Some on Wall Street now openly call the January figure “implausible”, suggesting it may be revised downward in coming months — a not‑uncommon occurrence in labor statistics but one that underscores the uncertainty around headline payroll gains.

Critics point to the wide divergence between the reported 130,000 gain and other economic signals — including weak hiring earlier in 2025 and sizable downward revisions to previous months — as evidence that underlying job growth may still be sluggish.

“What matters most is not just the headline number, but the trends beneath it,” one economist noted, adding that sectors like healthcare and social assistance accounted for the bulk of recent job growth, while broader industries showed less robust hiring.


Stocks React as Rate Uncertainty Grows

Equity markets have reflected this ambivalence. After initially rising on the data, key indexes such as the S&P 500 and the Nasdaq drifted lower as traders reassessed the likelihood of easier monetary conditions. Defensive sectors like utilities and staples drew interest, while rate‑sensitive growth stocks lagged.

Investors are also eyeing inflation data due later in the week, which could offer further clues about the Fed’s policy path. Should inflation remain above the central bank’s 2% target, hesitation to cut rates could intensify, keeping borrowing costs elevated longer than many had anticipated.

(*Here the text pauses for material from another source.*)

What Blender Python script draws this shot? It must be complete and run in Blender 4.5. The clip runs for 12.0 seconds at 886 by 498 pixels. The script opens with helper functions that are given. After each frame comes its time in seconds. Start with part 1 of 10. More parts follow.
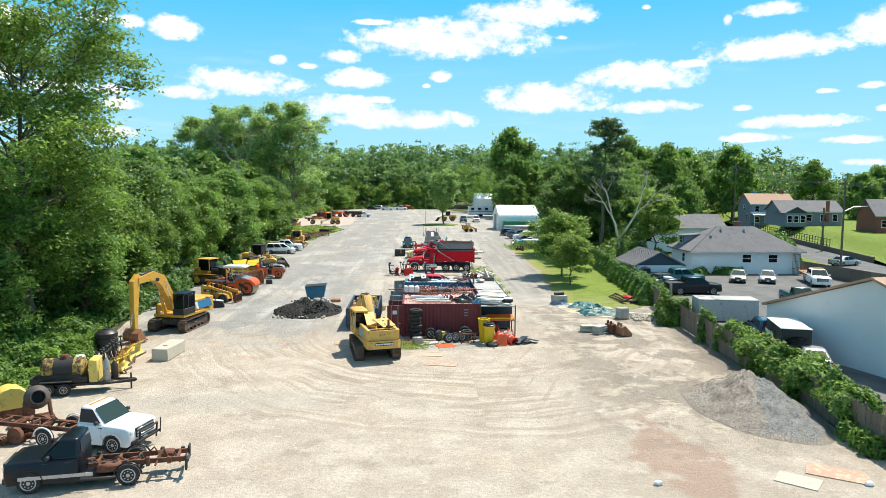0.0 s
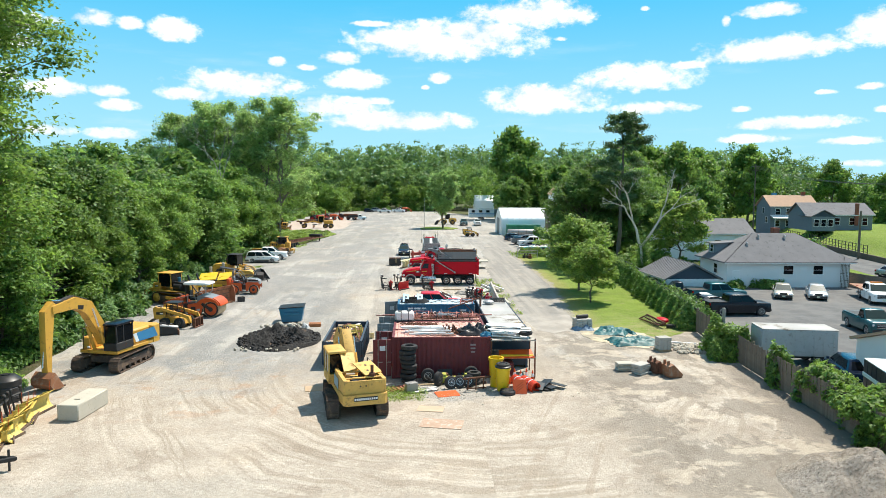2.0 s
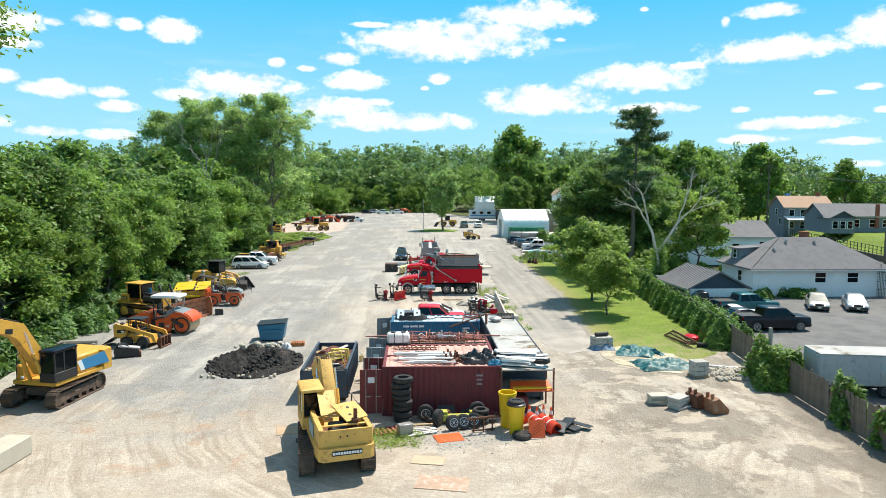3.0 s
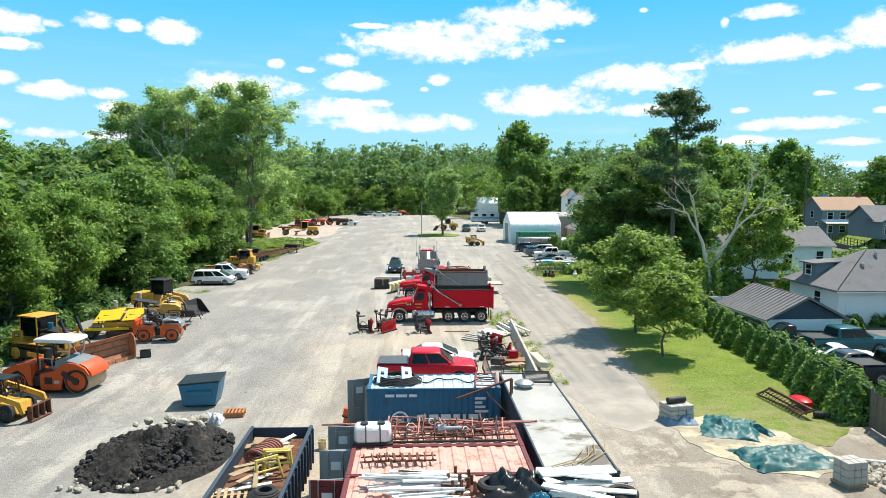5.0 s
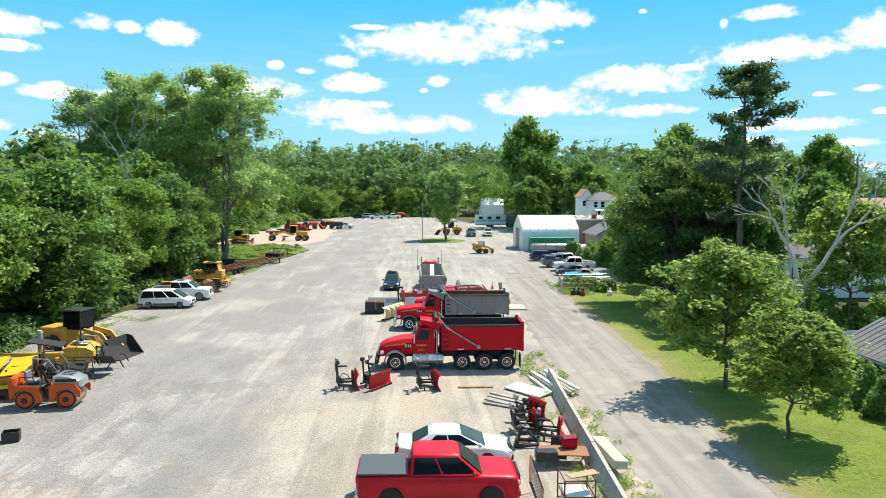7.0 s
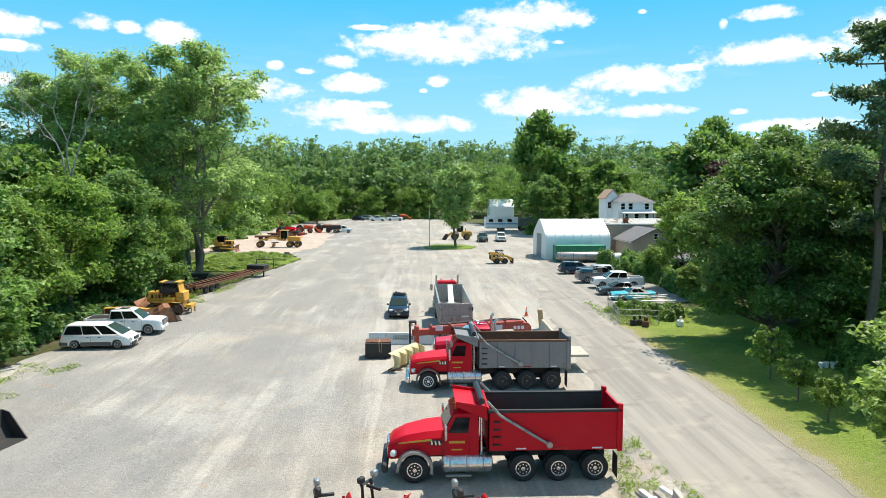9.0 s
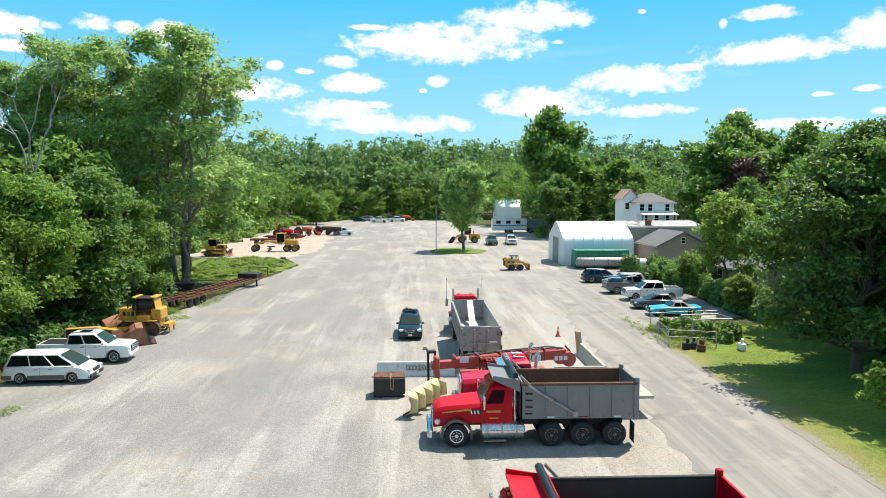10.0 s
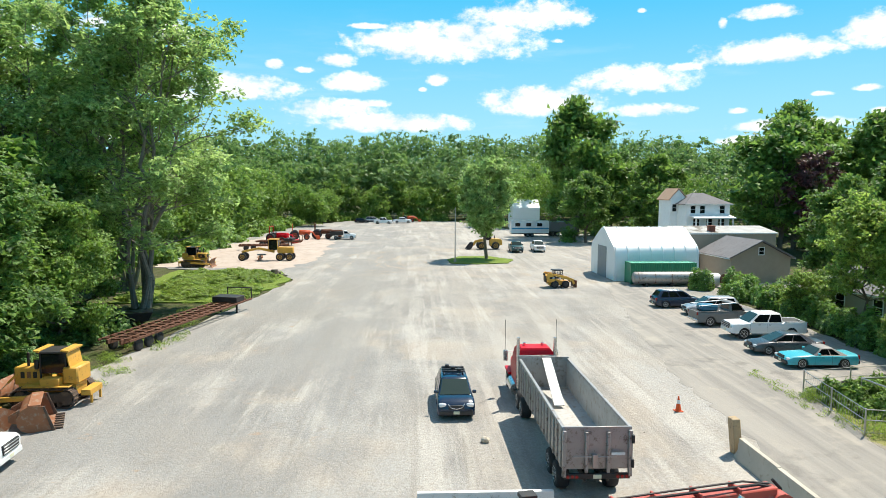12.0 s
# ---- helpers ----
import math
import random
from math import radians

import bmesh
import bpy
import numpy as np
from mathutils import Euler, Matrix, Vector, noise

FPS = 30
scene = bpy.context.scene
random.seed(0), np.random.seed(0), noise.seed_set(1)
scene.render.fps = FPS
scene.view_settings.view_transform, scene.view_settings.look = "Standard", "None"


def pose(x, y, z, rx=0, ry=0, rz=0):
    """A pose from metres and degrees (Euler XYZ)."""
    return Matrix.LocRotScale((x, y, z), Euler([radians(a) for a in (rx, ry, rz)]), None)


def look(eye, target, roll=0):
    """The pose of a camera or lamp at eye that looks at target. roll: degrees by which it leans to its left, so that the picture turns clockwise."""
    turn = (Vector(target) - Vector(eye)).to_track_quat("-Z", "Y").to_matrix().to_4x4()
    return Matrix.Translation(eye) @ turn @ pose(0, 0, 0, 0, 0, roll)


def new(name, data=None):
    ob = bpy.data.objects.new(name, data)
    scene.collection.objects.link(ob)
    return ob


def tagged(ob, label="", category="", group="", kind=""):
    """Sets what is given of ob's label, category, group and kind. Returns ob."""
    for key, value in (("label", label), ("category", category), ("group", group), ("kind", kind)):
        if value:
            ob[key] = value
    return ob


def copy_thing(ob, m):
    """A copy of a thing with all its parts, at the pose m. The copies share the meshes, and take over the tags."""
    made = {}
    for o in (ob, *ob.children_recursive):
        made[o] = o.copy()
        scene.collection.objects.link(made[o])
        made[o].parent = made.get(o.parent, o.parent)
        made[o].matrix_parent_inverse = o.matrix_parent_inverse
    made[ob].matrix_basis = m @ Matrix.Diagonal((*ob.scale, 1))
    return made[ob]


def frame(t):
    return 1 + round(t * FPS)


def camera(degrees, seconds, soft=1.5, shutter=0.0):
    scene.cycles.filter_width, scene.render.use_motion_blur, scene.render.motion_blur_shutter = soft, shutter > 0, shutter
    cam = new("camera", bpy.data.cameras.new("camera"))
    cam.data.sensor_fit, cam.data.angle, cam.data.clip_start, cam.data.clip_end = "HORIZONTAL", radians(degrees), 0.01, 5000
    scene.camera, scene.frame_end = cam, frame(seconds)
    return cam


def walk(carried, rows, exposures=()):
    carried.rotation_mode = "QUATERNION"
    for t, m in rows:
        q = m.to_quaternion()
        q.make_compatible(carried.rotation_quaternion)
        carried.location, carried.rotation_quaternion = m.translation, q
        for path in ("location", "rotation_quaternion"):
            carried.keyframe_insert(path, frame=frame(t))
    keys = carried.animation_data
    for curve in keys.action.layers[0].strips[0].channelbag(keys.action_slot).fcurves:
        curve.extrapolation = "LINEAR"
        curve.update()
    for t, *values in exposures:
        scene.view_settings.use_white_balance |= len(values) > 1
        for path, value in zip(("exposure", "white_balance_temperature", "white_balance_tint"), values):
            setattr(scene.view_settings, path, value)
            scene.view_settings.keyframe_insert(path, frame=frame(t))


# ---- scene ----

A Broader Economic Narrative

The debate over the jobs report encapsulates a broader economic narrative that has perplexed policymakers: slow, uneven labor market growth amid continued expansion in parts of the economy. While headline payroll gains exceeded expectations, revisions to prior data — which trimmed hundreds of thousands of jobs from historical figures — paint a more complex picture of employment trends.

For the Federal Reserve, the balancing act remains delicate: too much accommodation could stoke inflation, while premature tightening risks choking off growth. The latest employment figures add a new layer to that calculus, forcing markets and policymakers alike to tread carefully.


Looking Ahead

As Wall Street moves into the second quarter of 2026, attention will stay fixed on upcoming economic releases — particularly inflation reports and wage data — as traders seek clearer signals about the future of interest rates.

Until then, the surprising jobs numbers have left markets in a state of cautious introspection, highlighting that in today’s economic environment, even “good news” can generate uncertainty.